--- Stored data ---

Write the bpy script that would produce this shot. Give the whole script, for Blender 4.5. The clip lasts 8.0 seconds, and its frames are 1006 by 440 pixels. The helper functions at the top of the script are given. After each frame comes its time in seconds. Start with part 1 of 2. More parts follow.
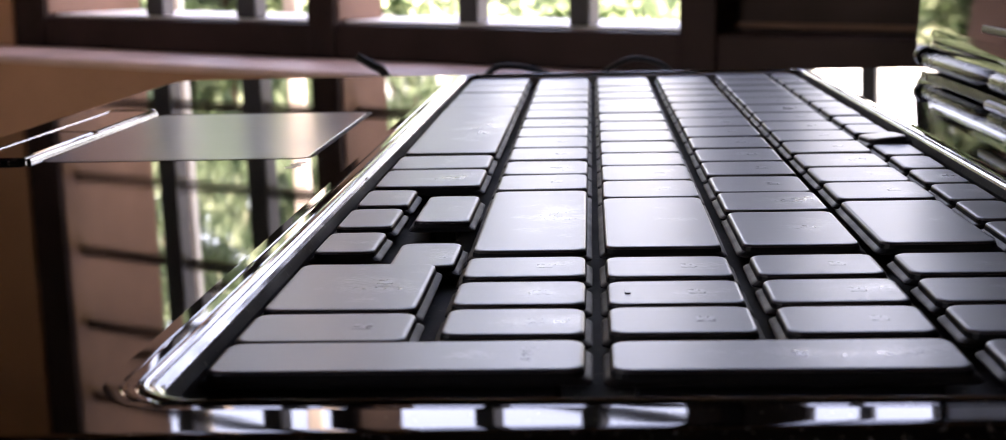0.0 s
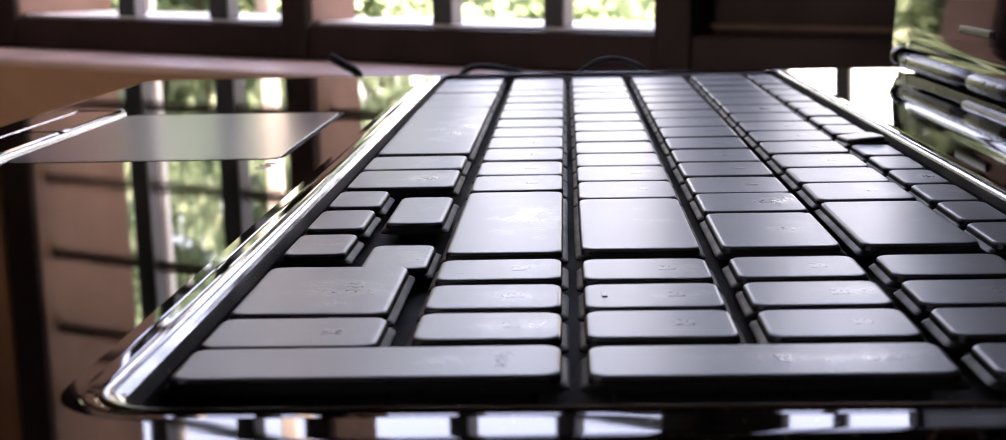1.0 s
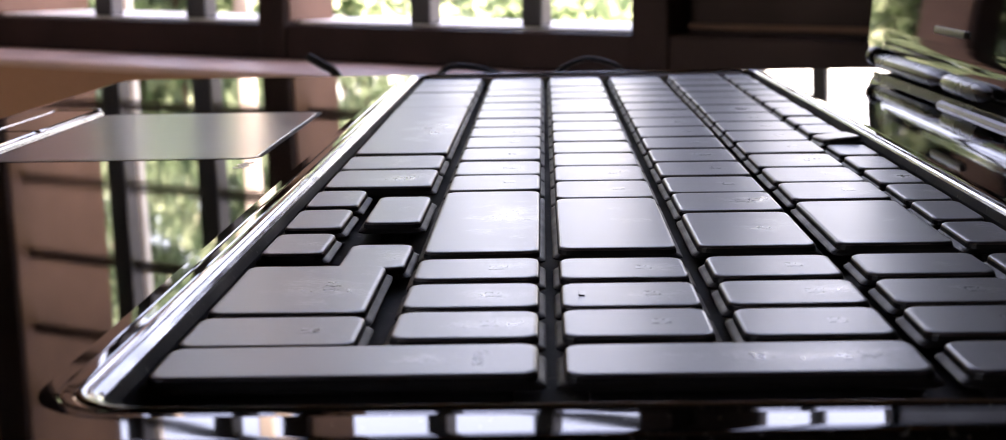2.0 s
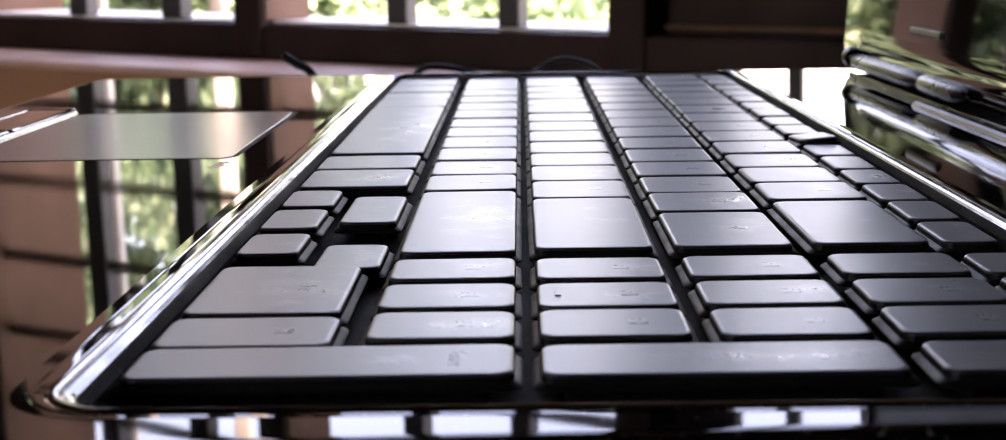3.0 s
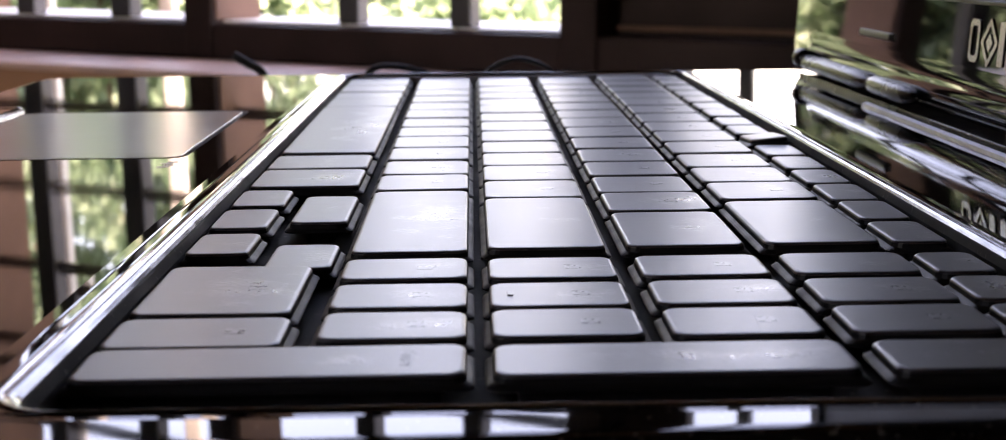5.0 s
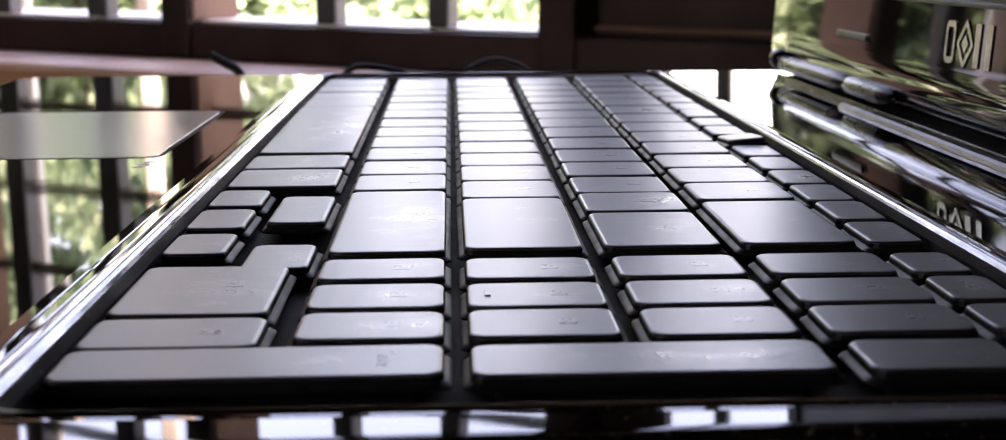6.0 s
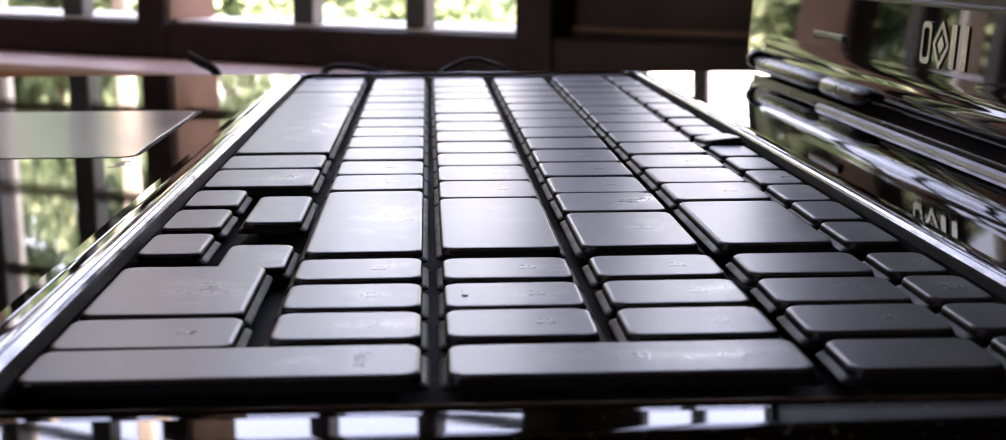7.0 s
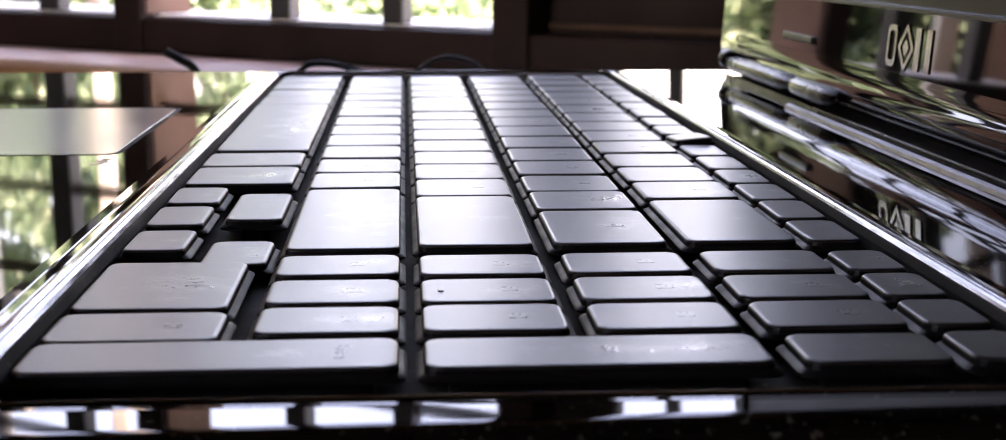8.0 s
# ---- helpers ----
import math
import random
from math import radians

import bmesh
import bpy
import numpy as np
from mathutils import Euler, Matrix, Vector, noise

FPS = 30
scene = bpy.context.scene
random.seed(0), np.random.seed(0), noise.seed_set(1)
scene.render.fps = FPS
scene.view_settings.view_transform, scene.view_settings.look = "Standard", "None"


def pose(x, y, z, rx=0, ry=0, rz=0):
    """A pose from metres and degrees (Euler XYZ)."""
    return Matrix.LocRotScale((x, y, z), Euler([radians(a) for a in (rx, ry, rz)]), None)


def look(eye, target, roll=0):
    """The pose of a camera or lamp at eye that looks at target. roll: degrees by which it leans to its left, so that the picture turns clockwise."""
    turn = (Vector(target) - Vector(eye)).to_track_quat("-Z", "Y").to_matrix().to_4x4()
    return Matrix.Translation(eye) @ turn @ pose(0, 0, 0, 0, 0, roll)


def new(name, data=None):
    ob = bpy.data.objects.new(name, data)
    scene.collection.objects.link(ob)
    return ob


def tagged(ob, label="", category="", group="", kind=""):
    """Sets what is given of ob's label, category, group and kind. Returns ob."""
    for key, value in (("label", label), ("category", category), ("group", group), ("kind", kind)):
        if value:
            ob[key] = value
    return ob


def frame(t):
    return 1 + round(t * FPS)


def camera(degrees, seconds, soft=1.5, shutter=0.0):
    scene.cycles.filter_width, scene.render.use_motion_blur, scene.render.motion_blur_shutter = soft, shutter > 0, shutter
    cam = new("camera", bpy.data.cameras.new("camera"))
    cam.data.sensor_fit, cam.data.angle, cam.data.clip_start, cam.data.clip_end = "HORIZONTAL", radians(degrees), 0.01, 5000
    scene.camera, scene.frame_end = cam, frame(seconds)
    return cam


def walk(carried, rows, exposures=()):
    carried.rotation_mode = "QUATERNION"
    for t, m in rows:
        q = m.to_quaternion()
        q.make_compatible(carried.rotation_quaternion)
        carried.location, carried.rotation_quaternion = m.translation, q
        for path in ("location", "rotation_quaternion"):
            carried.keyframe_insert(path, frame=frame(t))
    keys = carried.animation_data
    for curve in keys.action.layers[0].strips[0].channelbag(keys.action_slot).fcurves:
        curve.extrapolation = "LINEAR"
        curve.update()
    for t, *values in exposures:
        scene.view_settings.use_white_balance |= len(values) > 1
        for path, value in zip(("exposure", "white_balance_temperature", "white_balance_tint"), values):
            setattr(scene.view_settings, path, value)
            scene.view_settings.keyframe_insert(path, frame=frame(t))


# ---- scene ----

---

== Exercise requirements ==
Quote each line of the listing exactly, but leave the pictures out.

== Complete output ==
Write the bpy script that would produce this shot. Give the whole script, for Blender 4.5. The clip lasts 8.0 seconds, and its frames are 1006 by 440 pixels. The helper functions at the top of the script are given. After each frame comes its time in seconds. Start with part 1 of 2. More parts follow.
0.0 s
1.0 s
2.0 s
3.0 s
5.0 s
6.0 s
7.0 s
8.0 s
# ---- helpers ----
import math
import random
from math import radians

import bmesh
import bpy
import numpy as np
from mathutils import Euler, Matrix, Vector, noise

FPS = 30
scene = bpy.context.scene
random.seed(0), np.random.seed(0), noise.seed_set(1)
scene.render.fps = FPS
scene.view_settings.view_transform, scene.view_settings.look = "Standard", "None"


def pose(x, y, z, rx=0, ry=0, rz=0):
    """A pose from metres and degrees (Euler XYZ)."""
    return Matrix.LocRotScale((x, y, z), Euler([radians(a) for a in (rx, ry, rz)]), None)


def look(eye, target, roll=0):
    """The pose of a camera or lamp at eye that looks at target. roll: degrees by which it leans to its left, so that the picture turns clockwise."""
    turn = (Vector(target) - Vector(eye)).to_track_quat("-Z", "Y").to_matrix().to_4x4()
    return Matrix.Translation(eye) @ turn @ pose(0, 0, 0, 0, 0, roll)


def new(name, data=None):
    ob = bpy.data.objects.new(name, data)
    scene.collection.objects.link(ob)
    return ob


def tagged(ob, label="", category="", group="", kind=""):
    """Sets what is given of ob's label, category, group and kind. Returns ob."""
    for key, value in (("label", label), ("category", category), ("group", group), ("kind", kind)):
        if value:
            ob[key] = value
    return ob


def frame(t):
    return 1 + round(t * FPS)


def camera(degrees, seconds, soft=1.5, shutter=0.0):
    scene.cycles.filter_width, scene.render.use_motion_blur, scene.render.motion_blur_shutter = soft, shutter > 0, shutter
    cam = new("camera", bpy.data.cameras.new("camera"))
    cam.data.sensor_fit, cam.data.angle, cam.data.clip_start, cam.data.clip_end = "HORIZONTAL", radians(degrees), 0.01, 5000
    scene.camera, scene.frame_end = cam, frame(seconds)
    return cam


def walk(carried, rows, exposures=()):
    carried.rotation_mode = "QUATERNION"
    for t, m in rows:
        q = m.to_quaternion()
        q.make_compatible(carried.rotation_quaternion)
        carried.location, carried.rotation_quaternion = m.translation, q
        for path in ("location", "rotation_quaternion"):
            carried.keyframe_insert(path, frame=frame(t))
    keys = carried.animation_data
    for curve in keys.action.layers[0].strips[0].channelbag(keys.action_slot).fcurves:
        curve.extrapolation = "LINEAR"
        curve.update()
    for t, *values in exposures:
        scene.view_settings.use_white_balance |= len(values) > 1
        for path, value in zip(("exposure", "white_balance_temperature", "white_balance_tint"), values):
            setattr(scene.view_settings, path, value)
            scene.view_settings.keyframe_insert(path, frame=frame(t))


# ---- scene ----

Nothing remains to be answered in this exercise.